• [Task prompt]:
Transcribe the listing that follows in full, omitting pictures.

• [Given material]:
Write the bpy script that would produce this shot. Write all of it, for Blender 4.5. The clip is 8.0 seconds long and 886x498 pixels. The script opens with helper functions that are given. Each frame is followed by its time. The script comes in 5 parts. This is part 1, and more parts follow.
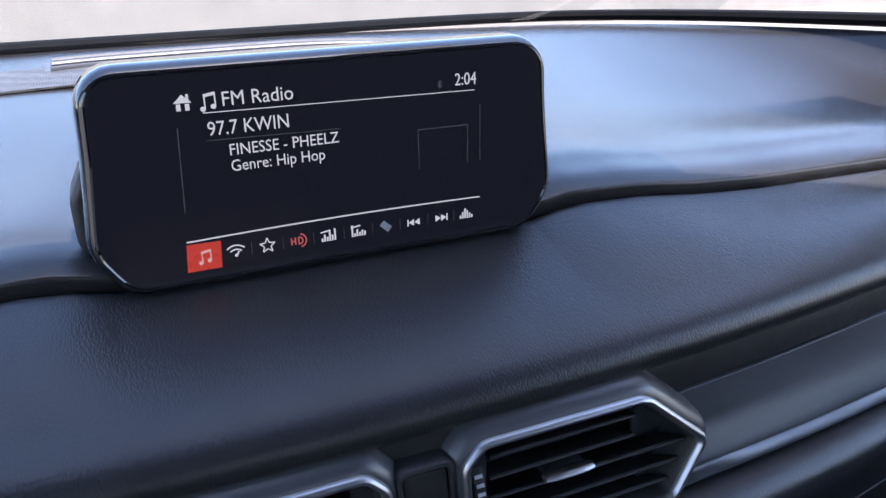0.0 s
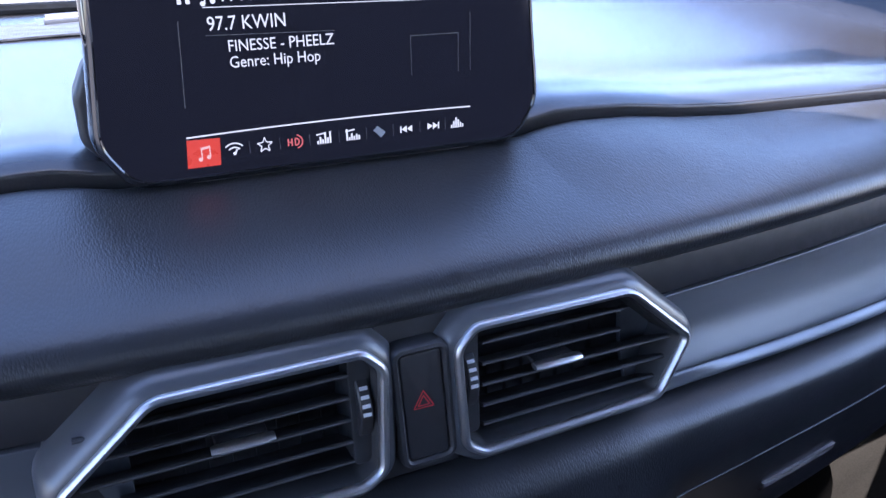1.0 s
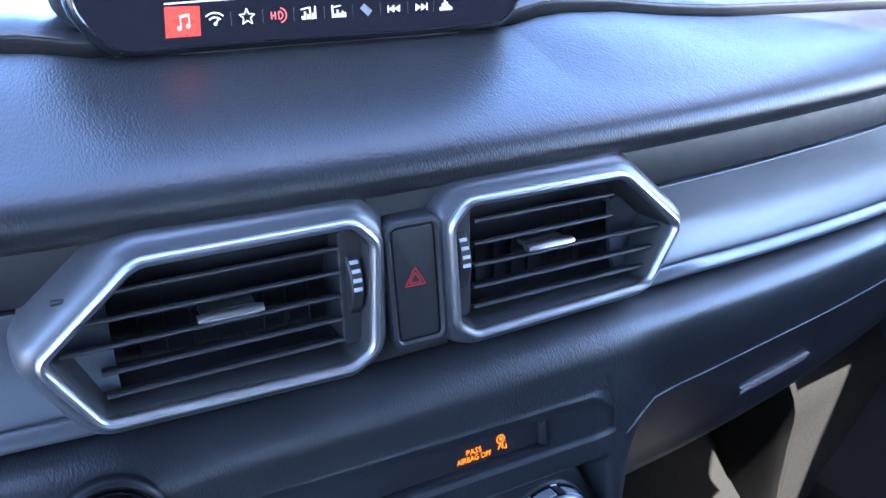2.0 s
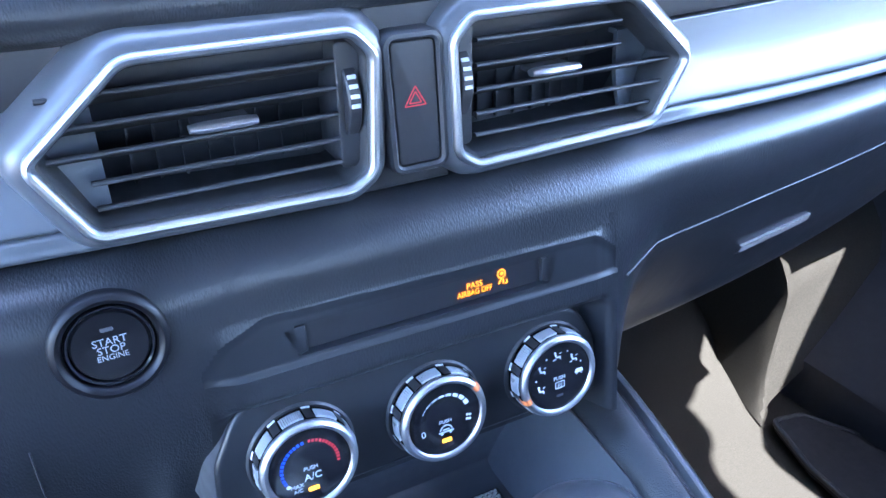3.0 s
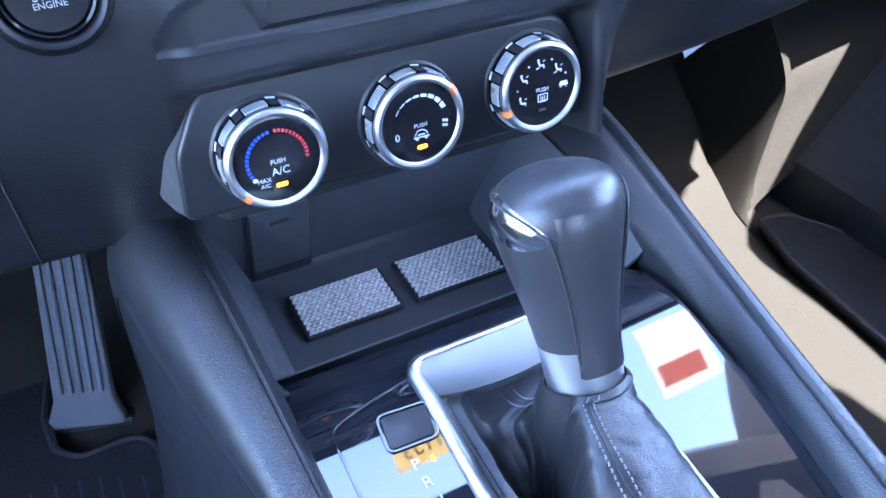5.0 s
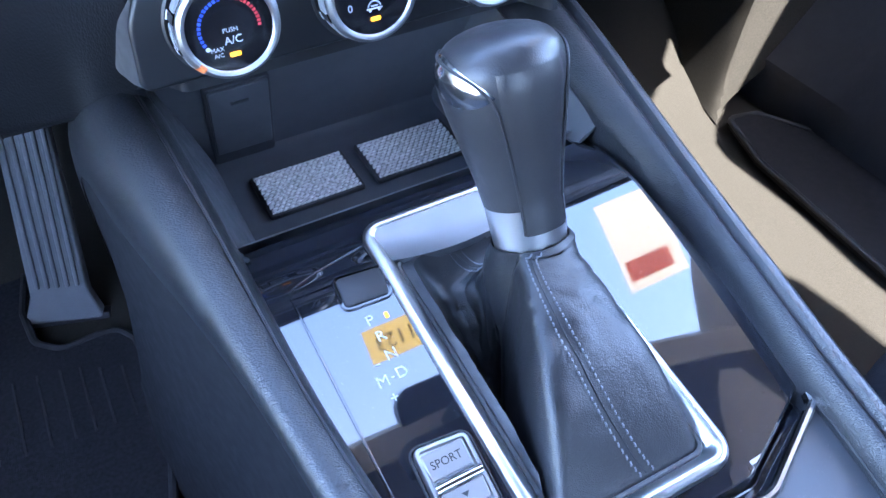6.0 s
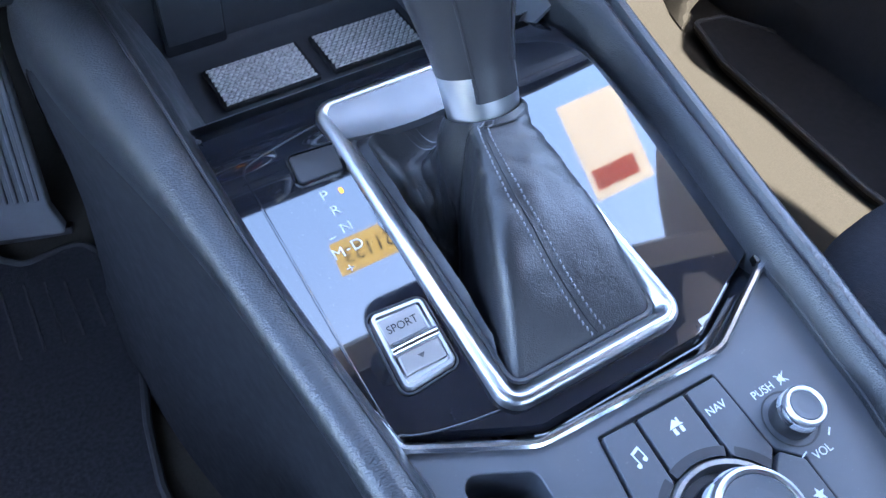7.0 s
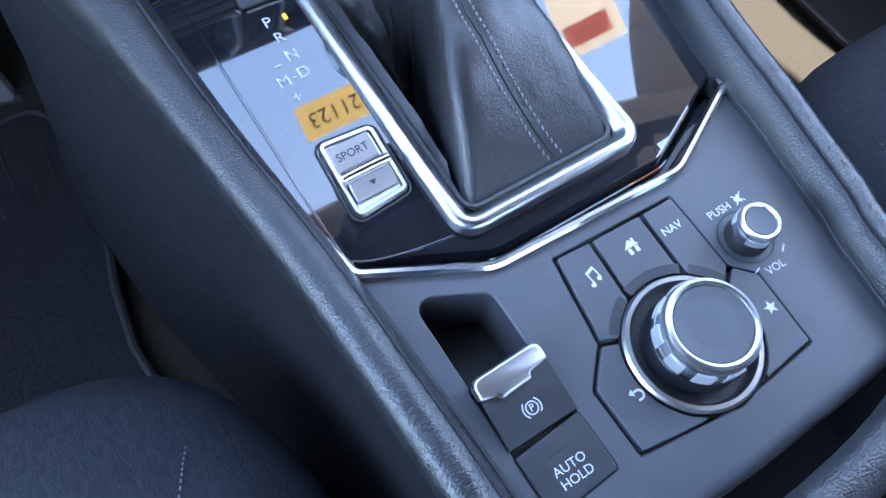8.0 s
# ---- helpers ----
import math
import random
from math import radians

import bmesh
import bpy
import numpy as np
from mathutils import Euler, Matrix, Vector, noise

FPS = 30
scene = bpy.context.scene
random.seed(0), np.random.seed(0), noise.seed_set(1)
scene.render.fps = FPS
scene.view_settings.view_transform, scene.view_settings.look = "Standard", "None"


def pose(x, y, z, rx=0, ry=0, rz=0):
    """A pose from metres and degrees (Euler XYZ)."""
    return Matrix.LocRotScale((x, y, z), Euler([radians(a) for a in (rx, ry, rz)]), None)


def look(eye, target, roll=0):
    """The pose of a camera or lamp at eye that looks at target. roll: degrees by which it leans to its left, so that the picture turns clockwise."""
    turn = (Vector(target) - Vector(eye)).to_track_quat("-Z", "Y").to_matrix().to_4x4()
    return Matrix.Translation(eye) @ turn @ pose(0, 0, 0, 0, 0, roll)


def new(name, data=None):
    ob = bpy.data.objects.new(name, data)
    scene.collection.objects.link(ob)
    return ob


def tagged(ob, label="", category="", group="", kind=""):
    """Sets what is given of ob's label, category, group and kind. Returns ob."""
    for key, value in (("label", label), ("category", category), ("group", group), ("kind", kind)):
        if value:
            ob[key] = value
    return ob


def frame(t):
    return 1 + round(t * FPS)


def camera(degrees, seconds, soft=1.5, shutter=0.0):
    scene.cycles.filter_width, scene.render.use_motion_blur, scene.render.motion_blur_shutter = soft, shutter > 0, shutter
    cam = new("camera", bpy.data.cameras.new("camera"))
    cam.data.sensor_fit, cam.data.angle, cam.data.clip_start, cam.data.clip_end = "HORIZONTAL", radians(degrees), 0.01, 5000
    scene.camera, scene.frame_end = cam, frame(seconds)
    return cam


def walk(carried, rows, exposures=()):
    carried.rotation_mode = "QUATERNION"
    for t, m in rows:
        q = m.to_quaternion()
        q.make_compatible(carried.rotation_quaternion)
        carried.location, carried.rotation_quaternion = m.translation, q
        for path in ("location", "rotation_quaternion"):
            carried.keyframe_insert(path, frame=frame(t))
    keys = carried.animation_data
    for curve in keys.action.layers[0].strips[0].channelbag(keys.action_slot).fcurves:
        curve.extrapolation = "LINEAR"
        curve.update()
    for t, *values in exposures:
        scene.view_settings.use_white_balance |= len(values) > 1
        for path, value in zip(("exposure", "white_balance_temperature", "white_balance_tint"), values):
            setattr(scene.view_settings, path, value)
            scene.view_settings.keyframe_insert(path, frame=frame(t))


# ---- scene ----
import functools

cam = camera(59.4, 8.0)
PATH = [
    (0, (-0.106, -0.269, 1.254), (0.622, 1.469, 0.583), -2.3),
    (0.5, (-0.117, -0.279, 1.23), (0.624, 1.454, 0.561), -2.3),
    (1, (-0.122, -0.296, 1.207), (0.633, 1.431, 0.539), -2.3),
    (2.3, (-0.142, -0.293, 1.149), (0.691, 1.334, 0.336), -0.6),
    (2.5, (-0.143, -0.294, 1.139), (0.679, 1.316, 0.284), -0.6),
    (3, (-0.146, -0.298, 1.12), (0.65, 1.265, 0.159), -0.8),
    (3.5, (-0.147, -0.303, 1.103), (0.631, 1.227, 0.076), -0.8),
    (4, (-0.147, -0.306, 1.078), (0.605, 1.176, -0.034), -0.8),
    (4.5, (-0.148, -0.31, 1.058), (0.581, 1.115, -0.141), -0.5),
    (4.7, (-0.15, -0.315, 1.05), (0.572, 1.089, -0.178), -0.4),
    (6, (-0.149, -0.354, 1.033), (0.533, 0.864, -0.399), 0.6),
    (6.5, (-0.152, -0.367, 1.025), (0.524, 0.783, -0.465), 0.7),
    (7, (-0.151, -0.377, 1.015), (0.523, 0.694, -0.533), 1.4),
    (7.5, (-0.152, -0.384, 1.003), (0.49, 0.571, -0.632), 2.1),
    (8, (-0.149, -0.395, 0.994), (0.444, 0.437, -0.726), 2.7),
]
walk(cam, [(t, look(eye, target, roll)) for t, eye, target, roll in PATH],
     exposures=[(0.0, 2.5, 6300, 20), (0.5, 2.85, 6000, 20), (1.2, 3.35, 5650, 25), (2.4, 4.75, 5350, 15), (3.0, 5.25, 5400, 15), (3.5, 5.45, 5450, 15), (4.5, 5.4, 5600, 18), (6.0, 5.05, 5850, 15), (8.0, 4.65, 6450, 12)])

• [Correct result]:
Write the bpy script that would produce this shot. Write all of it, for Blender 4.5. The clip is 8.0 seconds long and 886x498 pixels. The script opens with helper functions that are given. Each frame is followed by its time. The script comes in 5 parts. This is part 1, and more parts follow.
0.0 s
1.0 s
2.0 s
3.0 s
5.0 s
6.0 s
7.0 s
8.0 s
# ---- helpers ----
import math
import random
from math import radians

import bmesh
import bpy
import numpy as np
from mathutils import Euler, Matrix, Vector, noise

FPS = 30
scene = bpy.context.scene
random.seed(0), np.random.seed(0), noise.seed_set(1)
scene.render.fps = FPS
scene.view_settings.view_transform, scene.view_settings.look = "Standard", "None"


def pose(x, y, z, rx=0, ry=0, rz=0):
    """A pose from metres and degrees (Euler XYZ)."""
    return Matrix.LocRotScale((x, y, z), Euler([radians(a) for a in (rx, ry, rz)]), None)


def look(eye, target, roll=0):
    """The pose of a camera or lamp at eye that looks at target. roll: degrees by which it leans to its left, so that the picture turns clockwise."""
    turn = (Vector(target) - Vector(eye)).to_track_quat("-Z", "Y").to_matrix().to_4x4()
    return Matrix.Translation(eye) @ turn @ pose(0, 0, 0, 0, 0, roll)


def new(name, data=None):
    ob = bpy.data.objects.new(name, data)
    scene.collection.objects.link(ob)
    return ob


def tagged(ob, label="", category="", group="", kind=""):
    """Sets what is given of ob's label, category, group and kind. Returns ob."""
    for key, value in (("label", label), ("category", category), ("group", group), ("kind", kind)):
        if value:
            ob[key] = value
    return ob


def frame(t):
    return 1 + round(t * FPS)


def camera(degrees, seconds, soft=1.5, shutter=0.0):
    scene.cycles.filter_width, scene.render.use_motion_blur, scene.render.motion_blur_shutter = soft, shutter > 0, shutter
    cam = new("camera", bpy.data.cameras.new("camera"))
    cam.data.sensor_fit, cam.data.angle, cam.data.clip_start, cam.data.clip_end = "HORIZONTAL", radians(degrees), 0.01, 5000
    scene.camera, scene.frame_end = cam, frame(seconds)
    return cam


def walk(carried, rows, exposures=()):
    carried.rotation_mode = "QUATERNION"
    for t, m in rows:
        q = m.to_quaternion()
        q.make_compatible(carried.rotation_quaternion)
        carried.location, carried.rotation_quaternion = m.translation, q
        for path in ("location", "rotation_quaternion"):
            carried.keyframe_insert(path, frame=frame(t))
    keys = carried.animation_data
    for curve in keys.action.layers[0].strips[0].channelbag(keys.action_slot).fcurves:
        curve.extrapolation = "LINEAR"
        curve.update()
    for t, *values in exposures:
        scene.view_settings.use_white_balance |= len(values) > 1
        for path, value in zip(("exposure", "white_balance_temperature", "white_balance_tint"), values):
            setattr(scene.view_settings, path, value)
            scene.view_settings.keyframe_insert(path, frame=frame(t))


# ---- scene ----
import functools

cam = camera(59.4, 8.0)
PATH = [
    (0, (-0.106, -0.269, 1.254), (0.622, 1.469, 0.583), -2.3),
    (0.5, (-0.117, -0.279, 1.23), (0.624, 1.454, 0.561), -2.3),
    (1, (-0.122, -0.296, 1.207), (0.633, 1.431, 0.539), -2.3),
    (2.3, (-0.142, -0.293, 1.149), (0.691, 1.334, 0.336), -0.6),
    (2.5, (-0.143, -0.294, 1.139), (0.679, 1.316, 0.284), -0.6),
    (3, (-0.146, -0.298, 1.12), (0.65, 1.265, 0.159), -0.8),
    (3.5, (-0.147, -0.303, 1.103), (0.631, 1.227, 0.076), -0.8),
    (4, (-0.147, -0.306, 1.078), (0.605, 1.176, -0.034), -0.8),
    (4.5, (-0.148, -0.31, 1.058), (0.581, 1.115, -0.141), -0.5),
    (4.7, (-0.15, -0.315, 1.05), (0.572, 1.089, -0.178), -0.4),
    (6, (-0.149, -0.354, 1.033), (0.533, 0.864, -0.399), 0.6),
    (6.5, (-0.152, -0.367, 1.025), (0.524, 0.783, -0.465), 0.7),
    (7, (-0.151, -0.377, 1.015), (0.523, 0.694, -0.533), 1.4),
    (7.5, (-0.152, -0.384, 1.003), (0.49, 0.571, -0.632), 2.1),
    (8, (-0.149, -0.395, 0.994), (0.444, 0.437, -0.726), 2.7),
]
walk(cam, [(t, look(eye, target, roll)) for t, eye, target, roll in PATH],
     exposures=[(0.0, 2.5, 6300, 20), (0.5, 2.85, 6000, 20), (1.2, 3.35, 5650, 25), (2.4, 4.75, 5350, 15), (3.0, 5.25, 5400, 15), (3.5, 5.45, 5450, 15), (4.5, 5.4, 5600, 18), (6.0, 5.05, 5850, 15), (8.0, 4.65, 6450, 12)])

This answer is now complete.